Records with scene code
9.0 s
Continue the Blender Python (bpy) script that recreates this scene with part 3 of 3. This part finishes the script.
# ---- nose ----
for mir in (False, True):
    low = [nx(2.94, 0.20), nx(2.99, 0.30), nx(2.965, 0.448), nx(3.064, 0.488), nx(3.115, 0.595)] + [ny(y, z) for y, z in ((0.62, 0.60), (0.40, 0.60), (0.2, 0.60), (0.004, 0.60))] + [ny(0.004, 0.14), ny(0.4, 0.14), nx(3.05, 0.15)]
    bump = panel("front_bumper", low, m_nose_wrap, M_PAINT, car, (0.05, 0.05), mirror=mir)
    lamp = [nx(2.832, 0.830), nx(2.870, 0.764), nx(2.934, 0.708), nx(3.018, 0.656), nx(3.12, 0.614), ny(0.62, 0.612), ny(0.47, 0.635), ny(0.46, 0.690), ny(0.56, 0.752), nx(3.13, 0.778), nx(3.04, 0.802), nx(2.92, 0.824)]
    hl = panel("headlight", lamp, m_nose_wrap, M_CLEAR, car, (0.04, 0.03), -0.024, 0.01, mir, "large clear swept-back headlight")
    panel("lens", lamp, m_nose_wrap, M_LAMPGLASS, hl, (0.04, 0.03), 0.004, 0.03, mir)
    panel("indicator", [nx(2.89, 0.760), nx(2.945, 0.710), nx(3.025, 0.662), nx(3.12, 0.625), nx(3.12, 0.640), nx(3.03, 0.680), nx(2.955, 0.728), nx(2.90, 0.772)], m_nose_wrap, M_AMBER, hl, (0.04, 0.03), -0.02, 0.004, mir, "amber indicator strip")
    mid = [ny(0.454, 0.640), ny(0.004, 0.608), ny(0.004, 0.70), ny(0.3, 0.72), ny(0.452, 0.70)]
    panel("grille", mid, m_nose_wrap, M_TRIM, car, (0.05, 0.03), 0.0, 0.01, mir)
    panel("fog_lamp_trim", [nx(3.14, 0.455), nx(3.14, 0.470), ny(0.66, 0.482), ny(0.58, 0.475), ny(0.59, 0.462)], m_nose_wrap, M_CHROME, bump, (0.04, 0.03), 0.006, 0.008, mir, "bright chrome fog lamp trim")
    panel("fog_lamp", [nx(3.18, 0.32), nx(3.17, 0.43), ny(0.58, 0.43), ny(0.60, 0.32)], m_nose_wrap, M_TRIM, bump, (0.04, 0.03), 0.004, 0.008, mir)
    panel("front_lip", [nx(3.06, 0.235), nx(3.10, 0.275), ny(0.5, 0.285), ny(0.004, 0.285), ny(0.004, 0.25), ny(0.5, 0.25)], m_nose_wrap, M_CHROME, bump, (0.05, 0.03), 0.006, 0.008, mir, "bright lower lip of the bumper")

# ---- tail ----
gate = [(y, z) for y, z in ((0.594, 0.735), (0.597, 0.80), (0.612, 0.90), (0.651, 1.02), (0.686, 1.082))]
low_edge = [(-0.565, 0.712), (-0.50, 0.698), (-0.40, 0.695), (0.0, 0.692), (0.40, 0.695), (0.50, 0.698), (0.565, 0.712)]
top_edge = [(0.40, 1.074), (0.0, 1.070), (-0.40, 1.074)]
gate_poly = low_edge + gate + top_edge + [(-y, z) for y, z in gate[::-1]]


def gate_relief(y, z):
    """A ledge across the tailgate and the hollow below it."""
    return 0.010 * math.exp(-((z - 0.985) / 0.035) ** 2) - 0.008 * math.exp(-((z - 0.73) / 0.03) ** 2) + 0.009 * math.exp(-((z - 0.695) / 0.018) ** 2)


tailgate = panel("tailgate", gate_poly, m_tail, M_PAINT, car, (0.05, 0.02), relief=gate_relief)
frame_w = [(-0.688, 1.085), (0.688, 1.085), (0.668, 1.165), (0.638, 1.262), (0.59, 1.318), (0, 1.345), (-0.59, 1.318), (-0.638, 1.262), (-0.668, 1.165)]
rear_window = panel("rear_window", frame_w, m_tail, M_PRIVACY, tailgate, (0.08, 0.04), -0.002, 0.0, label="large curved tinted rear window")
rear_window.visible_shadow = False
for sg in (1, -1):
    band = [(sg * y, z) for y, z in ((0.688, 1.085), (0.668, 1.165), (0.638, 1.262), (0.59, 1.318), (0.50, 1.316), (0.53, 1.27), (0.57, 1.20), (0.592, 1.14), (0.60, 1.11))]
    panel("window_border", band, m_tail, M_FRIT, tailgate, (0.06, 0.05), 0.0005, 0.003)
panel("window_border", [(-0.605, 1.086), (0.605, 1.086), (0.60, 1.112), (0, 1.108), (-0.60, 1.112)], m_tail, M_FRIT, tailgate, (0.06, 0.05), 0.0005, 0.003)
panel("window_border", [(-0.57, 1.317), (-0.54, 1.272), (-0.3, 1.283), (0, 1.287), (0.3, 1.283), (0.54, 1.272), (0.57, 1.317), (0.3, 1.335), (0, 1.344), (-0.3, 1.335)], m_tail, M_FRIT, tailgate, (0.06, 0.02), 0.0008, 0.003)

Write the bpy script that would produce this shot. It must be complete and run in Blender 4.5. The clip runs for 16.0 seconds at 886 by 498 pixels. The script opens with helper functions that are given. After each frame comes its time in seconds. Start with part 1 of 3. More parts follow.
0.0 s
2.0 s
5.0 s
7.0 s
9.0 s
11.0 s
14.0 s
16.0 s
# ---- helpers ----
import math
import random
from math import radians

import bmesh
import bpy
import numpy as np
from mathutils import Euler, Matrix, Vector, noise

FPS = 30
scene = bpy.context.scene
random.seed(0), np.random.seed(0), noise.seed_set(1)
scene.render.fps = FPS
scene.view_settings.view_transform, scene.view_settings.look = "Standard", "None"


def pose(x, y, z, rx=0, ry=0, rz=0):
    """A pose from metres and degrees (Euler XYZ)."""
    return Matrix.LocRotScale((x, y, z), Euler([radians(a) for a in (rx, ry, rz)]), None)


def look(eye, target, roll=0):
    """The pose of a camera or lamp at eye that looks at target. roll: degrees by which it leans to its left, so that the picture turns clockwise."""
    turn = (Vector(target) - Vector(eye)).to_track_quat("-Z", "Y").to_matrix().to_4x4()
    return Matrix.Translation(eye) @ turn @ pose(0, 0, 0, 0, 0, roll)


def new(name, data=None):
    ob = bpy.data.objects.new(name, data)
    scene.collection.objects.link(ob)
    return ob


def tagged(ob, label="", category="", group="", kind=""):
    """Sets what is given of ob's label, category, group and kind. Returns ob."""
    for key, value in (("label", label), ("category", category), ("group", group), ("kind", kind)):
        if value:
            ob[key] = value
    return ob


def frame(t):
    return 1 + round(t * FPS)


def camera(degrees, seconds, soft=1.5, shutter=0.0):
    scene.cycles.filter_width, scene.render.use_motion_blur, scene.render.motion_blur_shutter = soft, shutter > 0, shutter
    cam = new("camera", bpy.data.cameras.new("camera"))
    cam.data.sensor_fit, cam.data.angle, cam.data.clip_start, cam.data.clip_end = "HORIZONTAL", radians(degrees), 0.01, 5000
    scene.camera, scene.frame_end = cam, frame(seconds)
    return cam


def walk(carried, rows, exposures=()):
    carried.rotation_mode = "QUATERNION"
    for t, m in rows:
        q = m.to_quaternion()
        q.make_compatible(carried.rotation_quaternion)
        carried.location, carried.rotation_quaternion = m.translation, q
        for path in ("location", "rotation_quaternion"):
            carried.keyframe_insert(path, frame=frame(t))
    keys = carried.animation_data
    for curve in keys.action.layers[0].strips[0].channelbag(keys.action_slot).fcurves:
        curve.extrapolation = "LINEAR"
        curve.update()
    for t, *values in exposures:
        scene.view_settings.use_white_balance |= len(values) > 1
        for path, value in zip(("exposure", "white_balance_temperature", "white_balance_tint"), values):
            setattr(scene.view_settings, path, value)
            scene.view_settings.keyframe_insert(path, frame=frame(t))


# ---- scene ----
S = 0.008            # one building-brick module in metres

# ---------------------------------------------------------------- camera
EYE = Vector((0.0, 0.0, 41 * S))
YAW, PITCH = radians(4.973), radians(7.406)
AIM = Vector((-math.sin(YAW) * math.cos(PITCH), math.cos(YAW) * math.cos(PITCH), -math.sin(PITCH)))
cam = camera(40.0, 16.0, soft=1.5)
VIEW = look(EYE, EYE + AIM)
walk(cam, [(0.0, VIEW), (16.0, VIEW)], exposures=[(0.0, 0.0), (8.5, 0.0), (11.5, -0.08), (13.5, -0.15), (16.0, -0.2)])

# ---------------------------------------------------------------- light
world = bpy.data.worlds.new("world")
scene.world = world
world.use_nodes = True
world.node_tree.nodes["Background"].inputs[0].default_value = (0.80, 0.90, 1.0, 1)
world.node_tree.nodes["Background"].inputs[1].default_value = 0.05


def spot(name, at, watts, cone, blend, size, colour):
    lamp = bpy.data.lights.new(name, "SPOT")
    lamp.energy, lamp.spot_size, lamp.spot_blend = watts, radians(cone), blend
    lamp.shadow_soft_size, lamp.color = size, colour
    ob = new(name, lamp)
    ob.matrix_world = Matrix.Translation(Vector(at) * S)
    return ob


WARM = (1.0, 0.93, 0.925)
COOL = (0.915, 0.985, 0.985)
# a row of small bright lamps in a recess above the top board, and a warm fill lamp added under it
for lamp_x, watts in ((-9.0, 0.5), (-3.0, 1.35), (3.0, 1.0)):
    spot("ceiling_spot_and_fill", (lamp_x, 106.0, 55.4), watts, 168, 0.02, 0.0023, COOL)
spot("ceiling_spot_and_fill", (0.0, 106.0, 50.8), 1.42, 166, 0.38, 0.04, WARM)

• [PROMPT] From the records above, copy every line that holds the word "name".

• [RESPONSE]
def new(name, data=None):
    ob = bpy.data.objects.new(name, data)
def spot(name, at, watts, cone, blend, size, colour):
    lamp = bpy.data.lights.new(name, "SPOT")
    ob = new(name, lamp)